UNLV student Alexa Mateos was a high school freshman when she said classmates began calling her a slut after finding out that she was sleeping with older men.

She remembers how that word pierced through her ears.

“They thought what I did was disguising, but they didn’t know the reason why I did it,” the now 23-year-old said. “I was raped a week before my 14th birthday. I had an eating disorder that lasted 10 years. They didn’t realize how much that word affected me. “

That’s why Mateos, along with roughly 60 students at UNLV, marched Wednesday at the second annual “No More Shame Slut Walk” to protest rape culture and end victim-blaming.

Some found the word ‘slut’ morally offensive, but the event coordinator said there’s a point to it.

“The goal of the walk is to talk about the connection between slut-shaming and victim-blaming and the high rates of sexual violence when people are constantly being objectified,” said Holly Ramella, 22, the event coordinator. “It’s not OK to harm anyone regardless of how they dress.”

Ramella said the rallies began on April 3, 2011, in Canada, after a Toronto Police officer suggested that “women should avoid dressing like sluts” as a precaution against sexual assault.

Wednesday’s event was hosted by UNLV’s Campus Advocacy Resource and Empowerment advocates and in conjunction with Sexual Awareness Month in April.

Students chanted, “My body, my choice.
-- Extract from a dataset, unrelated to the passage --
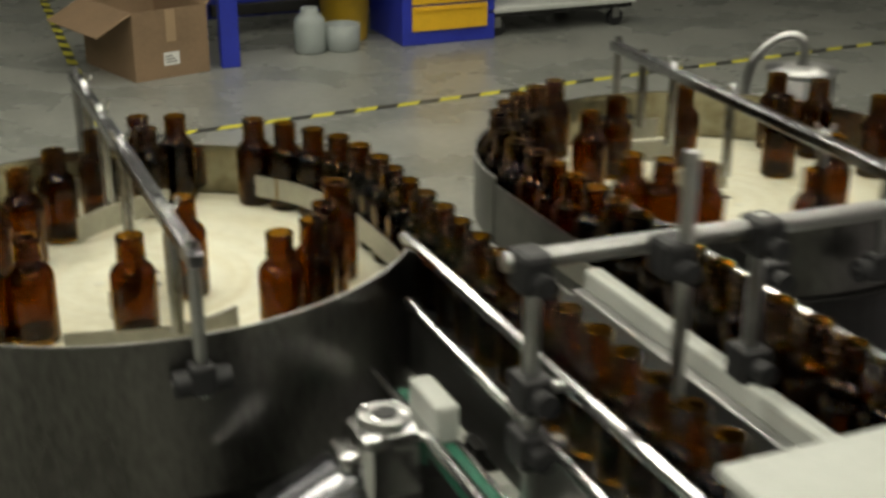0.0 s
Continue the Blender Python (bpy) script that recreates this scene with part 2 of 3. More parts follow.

Their body, their choice,” as they made their way around the student union.

Others who marched spoke about the importance of taking power in their sexuality.

“To me, this march is about sexual liberation and the ability to be proud of being a sexual being,” Eden Alem, 20, said. “That doesn’t mean people should disrespect one another.”

Amanda Mraz, 20, said she once had a teacher tell her that her breasts were too large for the shirt she was wearing and that she was sending the wrong message to boys in her class.

“It happens every day,” Mraz said. “So many people participate in victim-blaming.”

After the march, students were invited to speak about their own experiences with sexual assault and rape.

Angel Maiorano, 18, spoke out about how he was sexually assaulted when he was 8 years old by a woman. “When children are innocent they have no idea what’s going on,” Maiorano said. “That’s why it’s important to listen to them.”

Others spoke about memories that remain forever etched in their minds.

“This pain rests in your soul and you will never forget it,” one student said.